A tendência de proibir o financiamento por pessoas jurídicas ficou clara na audiênciapública em que o ministro Luiz Fux ouviu especialistas e representantes da sociedade civil a respeito do financiamento das campanhas eleitorais. Mas não há consenso sobre o financiamento público exclusivo, como propõe o PT.
Embora a proposta de sistema eleitoral do Movimento de Combate à Corrupção Eleitoral (MCCE), o mesmo que originou o projeto de iniciativa popular que resultou na Ficha Limpa, trabalhe com a lista fechada para indicação de candidatos com o objetivo de facilitar a adoção do financiamento público de campanha, ela tem como objetivo secundário criar as condições necessárias para proibir o financiamento por pessoas jurídicas.
Também o cientista político Geraldo Tadeu Monteiro, diretor do Iuperj, declarou-se contrário, afirmando que a livre ingerência de grandes empresas privadas no financiamento eleitoral no Brasil é nociva à democracia porque desequilibra a disputa e influencia largamente no resultado.
“As doações por pessoas jurídicas são um fator altamente potencial para a corrupção”, disse ele em sua apresentação.

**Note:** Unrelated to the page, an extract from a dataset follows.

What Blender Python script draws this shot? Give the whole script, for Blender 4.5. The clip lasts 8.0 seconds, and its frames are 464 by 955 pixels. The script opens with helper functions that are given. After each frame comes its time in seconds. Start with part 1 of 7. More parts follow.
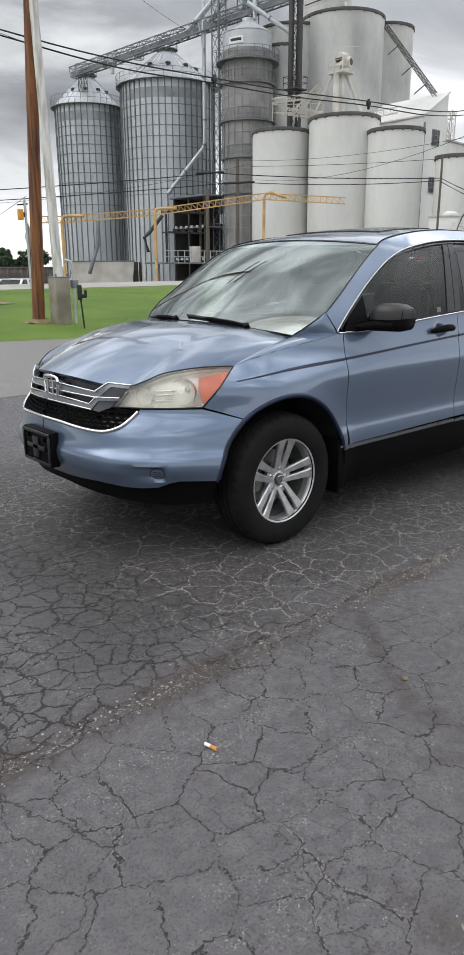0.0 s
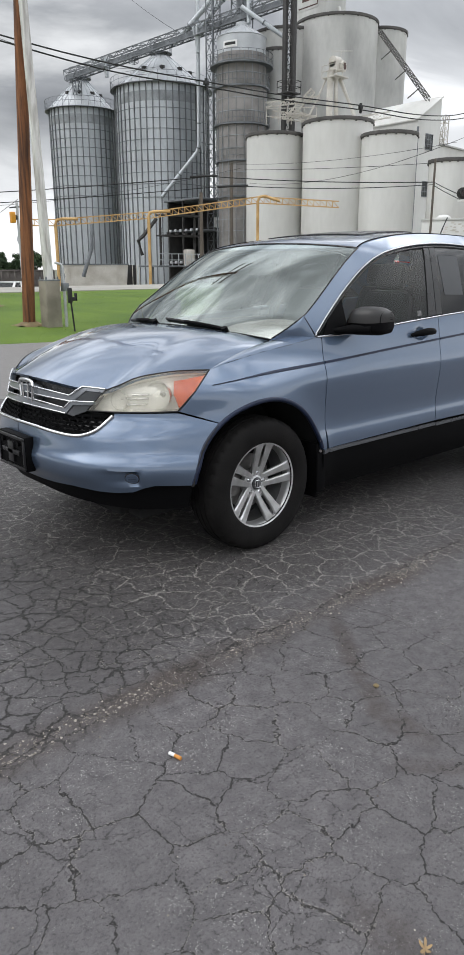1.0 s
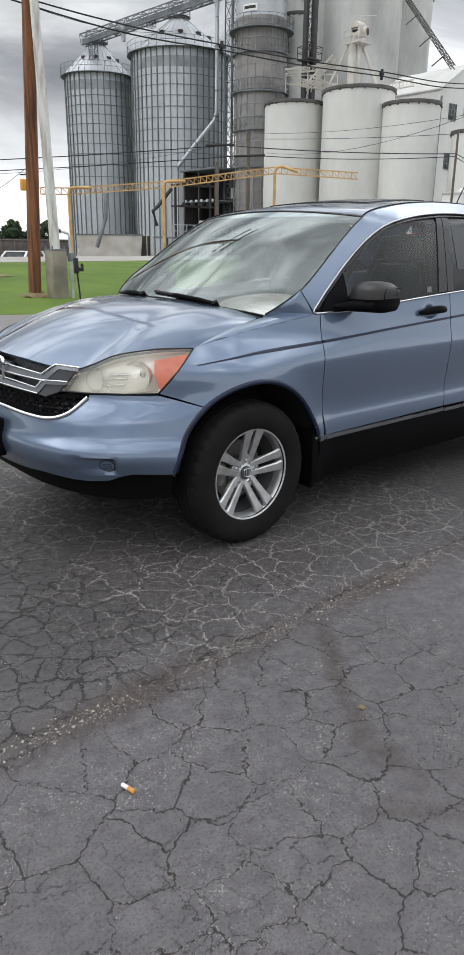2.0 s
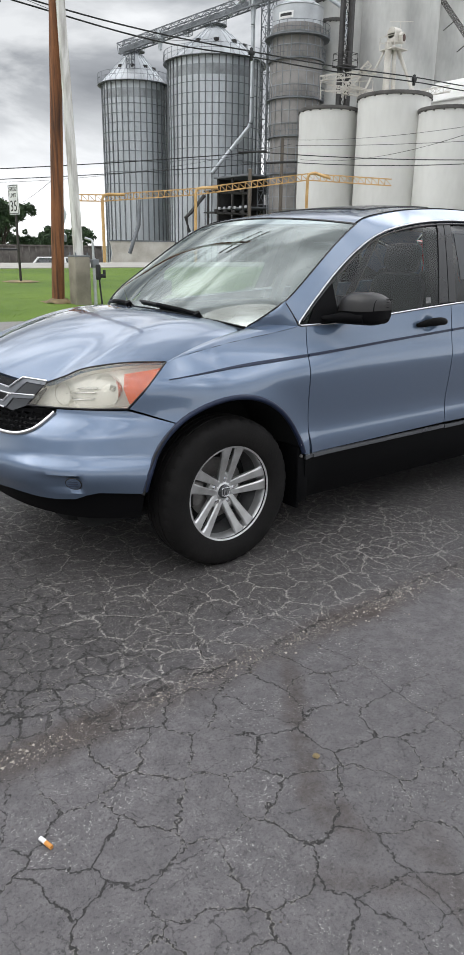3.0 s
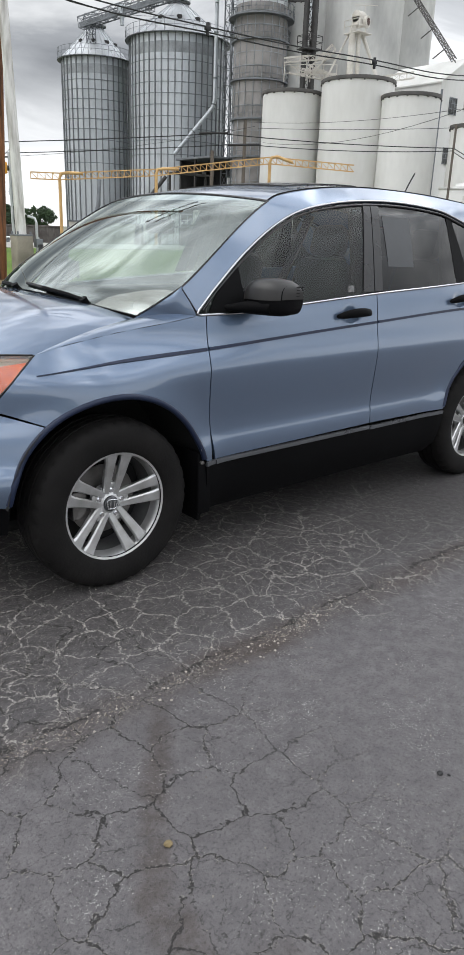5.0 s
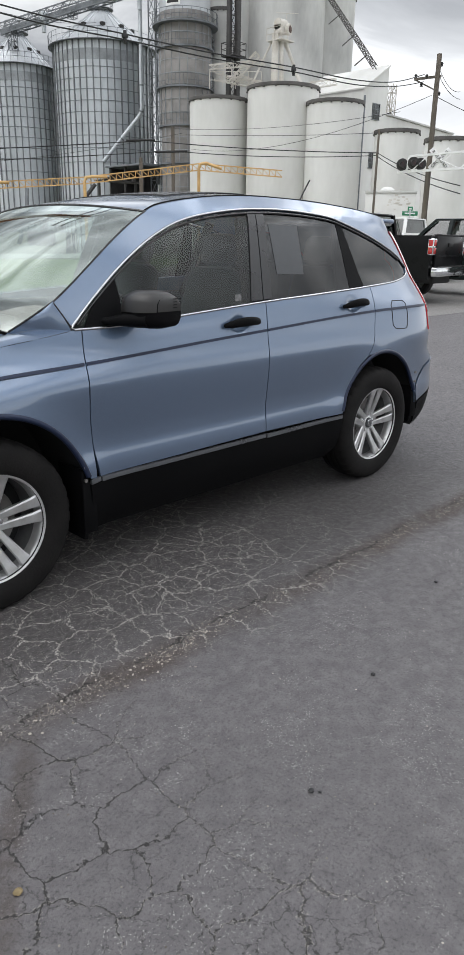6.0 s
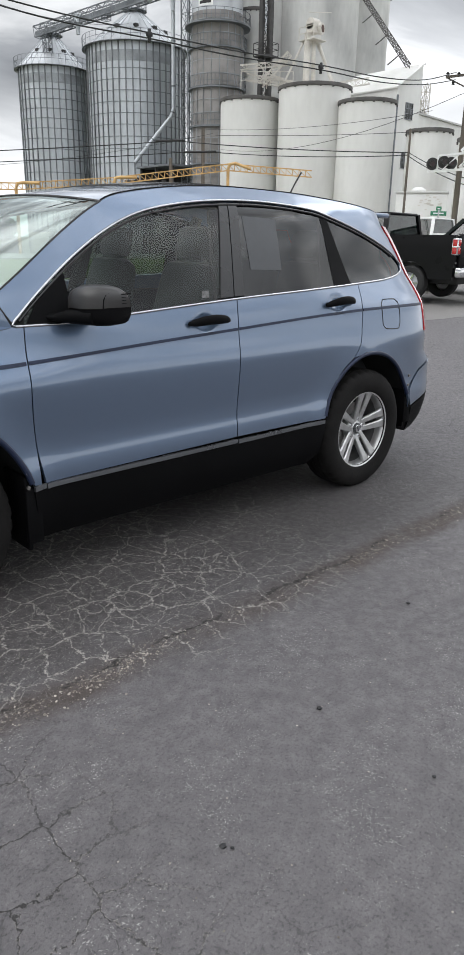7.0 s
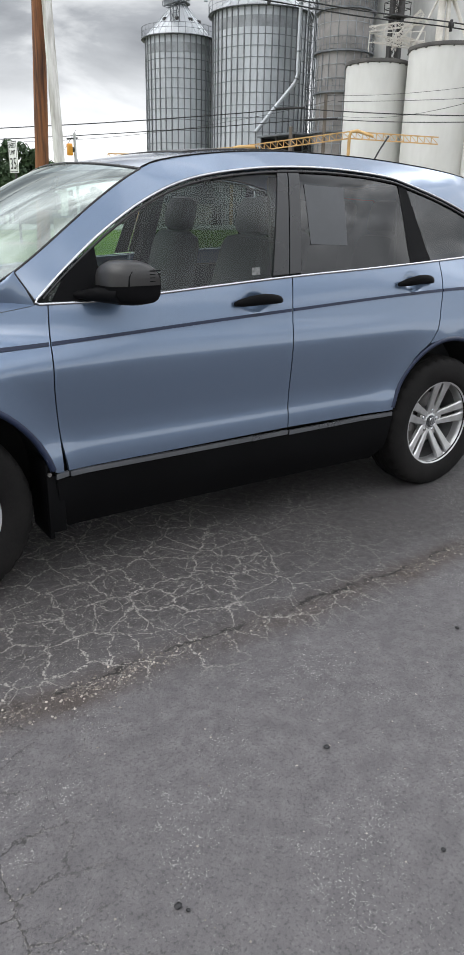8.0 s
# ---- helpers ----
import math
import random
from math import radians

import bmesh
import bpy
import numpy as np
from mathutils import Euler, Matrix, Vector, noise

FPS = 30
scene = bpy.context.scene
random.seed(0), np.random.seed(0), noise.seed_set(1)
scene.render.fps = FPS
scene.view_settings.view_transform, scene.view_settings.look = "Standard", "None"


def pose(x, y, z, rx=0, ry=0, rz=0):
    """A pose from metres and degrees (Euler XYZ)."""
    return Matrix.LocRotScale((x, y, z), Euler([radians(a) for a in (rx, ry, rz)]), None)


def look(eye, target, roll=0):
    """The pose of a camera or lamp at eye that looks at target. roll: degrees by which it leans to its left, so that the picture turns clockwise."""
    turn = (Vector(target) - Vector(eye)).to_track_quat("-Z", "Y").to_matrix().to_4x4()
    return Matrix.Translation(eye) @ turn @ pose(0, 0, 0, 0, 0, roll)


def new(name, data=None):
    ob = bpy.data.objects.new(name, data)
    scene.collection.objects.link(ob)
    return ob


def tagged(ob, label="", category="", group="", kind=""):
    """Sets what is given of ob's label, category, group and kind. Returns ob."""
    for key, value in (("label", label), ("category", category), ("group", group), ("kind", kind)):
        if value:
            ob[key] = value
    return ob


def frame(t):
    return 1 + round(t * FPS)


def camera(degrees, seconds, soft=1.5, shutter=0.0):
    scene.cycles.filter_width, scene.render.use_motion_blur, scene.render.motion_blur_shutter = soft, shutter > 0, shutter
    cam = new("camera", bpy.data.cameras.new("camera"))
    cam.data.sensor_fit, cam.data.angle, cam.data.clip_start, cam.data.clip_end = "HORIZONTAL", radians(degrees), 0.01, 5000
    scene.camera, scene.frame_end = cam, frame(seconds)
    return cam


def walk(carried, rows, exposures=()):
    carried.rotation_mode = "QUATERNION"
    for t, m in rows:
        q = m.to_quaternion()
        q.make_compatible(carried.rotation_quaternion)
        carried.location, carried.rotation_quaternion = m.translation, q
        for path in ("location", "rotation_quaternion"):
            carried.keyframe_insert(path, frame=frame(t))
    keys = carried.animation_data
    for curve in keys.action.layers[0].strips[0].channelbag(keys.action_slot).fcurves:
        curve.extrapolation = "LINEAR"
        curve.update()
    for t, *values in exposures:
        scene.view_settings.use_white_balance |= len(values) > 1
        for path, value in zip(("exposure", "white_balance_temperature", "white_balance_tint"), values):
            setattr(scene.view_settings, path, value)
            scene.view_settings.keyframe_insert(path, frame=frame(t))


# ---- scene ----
cam = camera(36.1, 8.0)
PATH = [
    (0, (-2.607, -3.468, 1.472), (-1.356, -2.017, 0.898), -0.2),
    (0.5, (-2.559, -3.488, 1.467), (-1.297, -2.051, 0.882), -0.6),
    (1, (-2.516, -3.509, 1.471), (-1.253, -2.065, 0.905), -0.1),
    (1.5, (-2.4, -3.432, 1.459), (-1.172, -1.974, 0.855), 0.8),
    (1.7, (-2.325, -3.373, 1.453), (-1.092, -1.928, 0.828), 0.9),
    (2.8, (-1.987, -3.369, 1.458), (-0.814, -1.884, 0.81), -0.2),
    (3, (-1.916, -3.393, 1.465), (-0.759, -1.884, 0.846), 0.8),
    (3.5, (-1.806, -3.449, 1.479), (-0.709, -1.883, 0.894), -0.6),
    (4, (-1.696, -3.417, 1.456), (-0.58, -1.877, 0.839), -0.8),
    (4.2, (-1.589, -3.323, 1.445), (-0.466, -1.799, 0.799), -0.2),
    (5.3, (-1.388, -3.259, 1.449), (-0.113, -1.859, 0.805), 2.4),
    (5.5, (-1.35, -3.277, 1.458), (-0.048, -1.9, 0.819), 2.2),
    (6, (-1.179, -3.385, 1.472), (0.163, -2.046, 0.835), 1.0),
    (6.5, (-1.034, -3.453, 1.47), (0.295, -2.093, 0.85), 0.5),
    (7, (-0.803, -3.438, 1.44), (0.481, -2.042, 0.804), 1.1),
    (7.5, (-0.593, -3.411, 1.456), (0.655, -2.007, 0.769), 1.5),
    (8, (-0.407, -3.409, 1.445), (0.627, -1.851, 0.736), 1.1),
]
walk(cam, [(t, look(eye, target, roll)) for t, eye, target, roll in PATH],
     exposures=[(0, 0.48), (1.5, 0.47), (3.5, 0.66), (6.5, 0.60), (7.5, 0.74), (8, 0.80)])


# ---- light: overcast daylight, a broad veiled sun high over the road ----
SUN_EL, SUN_AZ = 55, 283
world = bpy.data.worlds.new("sky")
scene.world = world
world.use_nodes = True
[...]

Monteiro lembrou que o país já restringe as doações de pessoas jurídicas (sindicatos, ONGs, Oscips, concessonárias etc.) e deveria adotar a proibição total, acoplada a outras medidas, como o estabelecimento de teto para gastos e doações, ficando com um sistema de financiamento eleitoral “mais justo”.
Segundo ele, os gastos das campanhas eleitorais saíram de cerca de R$ 800 milhões em 2002 para quase R$ 5 bilhões em 2012.
O juiz Márlon Reis, do MCCE, afirmou na audiência pública no STF que não é razoável imaginar que as empresas brasileiras estão “doando” dinheiro para as campanhas eleitorais.
Os grandes doadores são “apenas as empresas que integram um círculo restrito das construtoras, dos bancos e das mineradoras. Seriam esses segmentos empresariais os exemplos de “cidadania”? Todas as demais centenas de esferas de atividade empresarial não participam do financiamento de campanha, afirmou Márlon.
Esses setores que concentram as doações, ressalta, são exatamente aqueles que precisam manter estreitas relações com o poder público.
Pesquisa realizada pelo Kellogg Institute for International Studies demonstra que as empresas doadoras em campanhas eleitorais recebem, nos 33 primeiros meses após a eleição, o equivalente a 850% do valor doado em contratos com o poder público. “É um retorno de 850% em relação à doação, que devemos chamar, sim, de investimento”, afirma o juiz.
Especialistas também compararam as doações a um sistema de crédito para as empresas, que vão buscar a compensação mais tarde nos cofres públicos. Lucieni Pereira, auditora do TCU e presidente da Associação Nacional dos Auditores de Controle Externo dos Tribunais de Contas do Brasil (ANTC), chamou a atenção para o que ocorre com a concessão de benefícios fiscais para atração de empresas, que seria ao mesmo tempo, segundo especialistas denunciaram na audiência do STF, mecanismo para atrair doações de campanha aos candidatos a governos estaduais.
O tema também é uma preocupação na esfera federal. Em 2012, a União concedeu benefícios (renúncia de receita) da ordem de R$ 216,5 bilhões, conforme gráfico extraído do parecer prévio das Contas do Governo da República emitido pelo TCU.
Lucieni diz que a União, na renegociação da dívida dos estados, quer, na verdade, alterar o artigo 14 da Lei de Responsabilidade Fiscal, que restringe a capacidade do governo de fazer concessões de benefícios fiscais como vem fazendo, sem a devida compensação, o que o TCU proíbe.
A alegação de excesso de arrecadação é o ponto polêmico da proposta, forma não incluída no rol das compensações previstas na Lei Complementar, pois pode-se ter excesso de arrecadação em um bimestre e mais adiante ocorrer alguma crise fiscal ou cambial, e o excesso não se confirmar em relação ao total da receita prevista no orçamento.
Por isso, o excesso de arrecadação não é adequado para compensar renúncia de receita, que tem impacto em vários exercícios, com um poder de desestruturar as finanças, inclusive de futuros gestores, explica Lucieni Pereira.